Meri Ujala is a short story written by Haseeb Ashraf. It was published in May 2016 in Sialkot on a small level and got huge success. It was also published online by Sohni Digest in November.

Plot summary 
Meri Ujala starts with Fahad and Maham, a couple who live in the United Kingdom. They celebrate the birthday of Fahad's sister Ujala, who lives in Pakistan with her parents. Fahad tells her that she was only ten year old when Fahad left Pakistan due to his cousin named Saira. Maham forced him to go back to Pakistan and lived with family whom he missed very much. When they came back to Pakistan they know that Ujala is no more......

Characters 
Fahad   - Male lead who leaves Pakistan and lived in UK.

Maham   - Wife of Fahad who also live in UK.

Ujala   - Fahad younger sister who died due to black magic.

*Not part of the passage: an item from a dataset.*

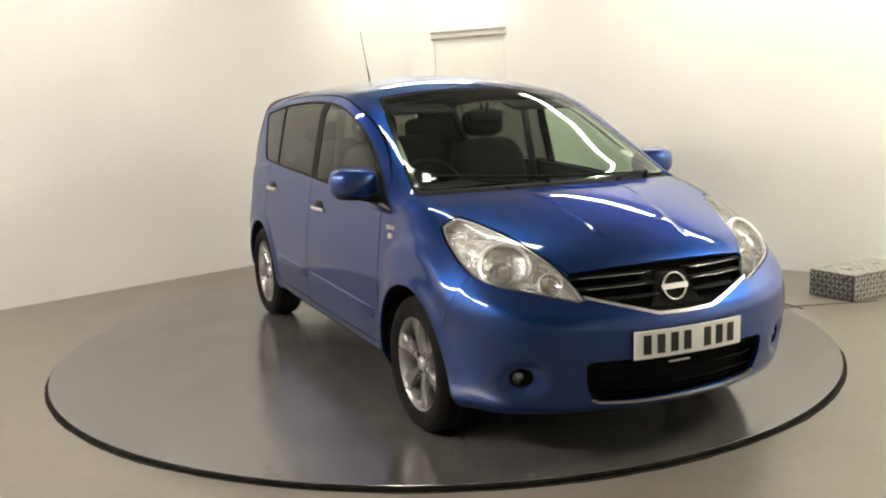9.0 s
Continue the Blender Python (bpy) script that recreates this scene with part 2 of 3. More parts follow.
def build_room():
    c = sum(ROOM, Vector()) / 4
    bm = bmesh.new()
    bm.faces.new([bm.verts.new((p + (p - c) * 0.05).to_3d() + Vector((0, 0, FLOOR_Z))) for p in ROOM])
    bmesh.ops.recalc_face_normals(bm, faces=bm.faces)
    if bm.faces[:][0].normal.z < 0:
        bmesh.ops.reverse_faces(bm, faces=bm.faces)
    tagged(part("floor", bm, CONCRETE, shade=False), "grey painted concrete floor, glossy and scuffed", "floor", kind="structure")
    bm = bmesh.new()
    r = bmesh.ops.create_cube(bm, size=1.0, matrix=Matrix.Translation((0, -2, CEILING_Z + 0.05)) @ Matrix.Diagonal((16, 15, 0.1, 1)))
    tagged(part("ceiling", bm, CEIL, shade=False), "plain grey painted ceiling", "ceiling", kind="structure")
    door_from = 0.30
    ob, m = wall("wall_north_east", ROOM[0], ROOM[1], hole=(door_from, door_from + 0.86, 2.03))
    wall("wall_south_east", ROOM[1], ROOM[2], None, GREY_WALL, "plain grey wall, unseen, toned for the car's reflections")
    # unseen walls are added in greys that shape the car's reflections; the north pair stays white
    turn_a = ROOM[3].lerp(ROOM[0], 0.43)
    wall("wall_south_west", ROOM[2], ROOM[3], None, DARK_WALL, "plain dark grey wall, unseen, toned for the car's reflections")
    wall("wall_west", ROOM[3], turn_a, None, GREY_WALL, "plain grey wall, unseen, toned for the car's reflections")
    wall("wall_north_west", turn_a, ROOM[0])
    build_door(m, door_from, 0.86, 2.03)
    for row in BATTENS:
        build_batten(*row)


def build_door(m, u, width, top):
    """A flush white sliding door in its opening, with a double metal track over it."""
    door = empty("door_1", m)
    tagged(door, "off-white flush door closed under a grey metal track", "door", kind="structure")
    part("door_leaf", boxed((width - 0.012, 0.05, top - 0.012), Matrix.Translation((u + width / 2, 0.031, (top - 0.012) / 2 + 0.004)), 0.004), DOOR_PAINT, door, shade=False)
    for name, z, d in (("track", 2.075, 0.05), ("track", 2.018, 0.035)):
        part(name, boxed((width + 0.04, d, 0.022), Matrix.Translation((u + width / 2, -d / 2 + 0.012, z)), 0.004), GREY_METAL, door, "grey metal sliding door track", shade=False)
    part("track_cover", boxed((width + 0.02, 0.02, 0.034), Matrix.Translation((u + width / 2, -0.008, 2.0465)), 0.003), DOOR_PAINT, door, shade=False)


def build_batten(x, y, z, turn, length, strength, color):
    """A hanging batten with a long diffuser."""
    m = pose(x, y, z, 0, 0, turn)
    thing = empty("ceiling_light", m)
    tagged(thing, "unseen white batten with a glowing diffuser under the ceiling", "ceiling light", group="ceiling battens")
    part("housing", boxed((length, 0.15, 0.04), Matrix.Translation((0, 0, 0.05)), 0.006), WHITE_METAL, thing, shade=False)
    glow = glowing("diffuser_glow", color, strength)
    part("diffuser", boxed((length - 0.06, 0.075, 0.045), Matrix.Translation((0, 0, 0.005)), 0.012), glow, thing, "glowing white diffuser", shade=False)
    for e in (-1, 1):
        part("end_cap", boxed((0.03, 0.13, 0.05), Matrix.Translation((e * (length / 2 - 0.016), 0, 0.004)), 0.004), WHITE_METAL, thing, shade=False)
    for e in (-length / 3, length / 3):
        part("hanger", tube([(e, 0, 0.07), (e, 0, CEILING_Z - z)], 0.006, 6), WHITE_METAL, thing)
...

Sahir   - Brother of Fahad

Mehmood - Father of Fahad, Sahir and Ujala

Fazila  - Sister of Mehmood

Saira   - Fahad's cousin Fazeela's daughter

Maira   - Saira's sister and Sahir's wife

Publication 
Meri Ujala was published in Sialkot on small level by Idrak printers Sialkot and distributed by Haseeb Ashraf Friends Muaaz and Shakeel. According to Our information only 300 copies were printed.

Response 
Meri Ujala gets huge response and great praise from its readers. All 300 copies were sold instantly and after that Meri Ujala also published by Sohni digest online.
Meri Ujala also got published in Sarguzasht digest in February 2017.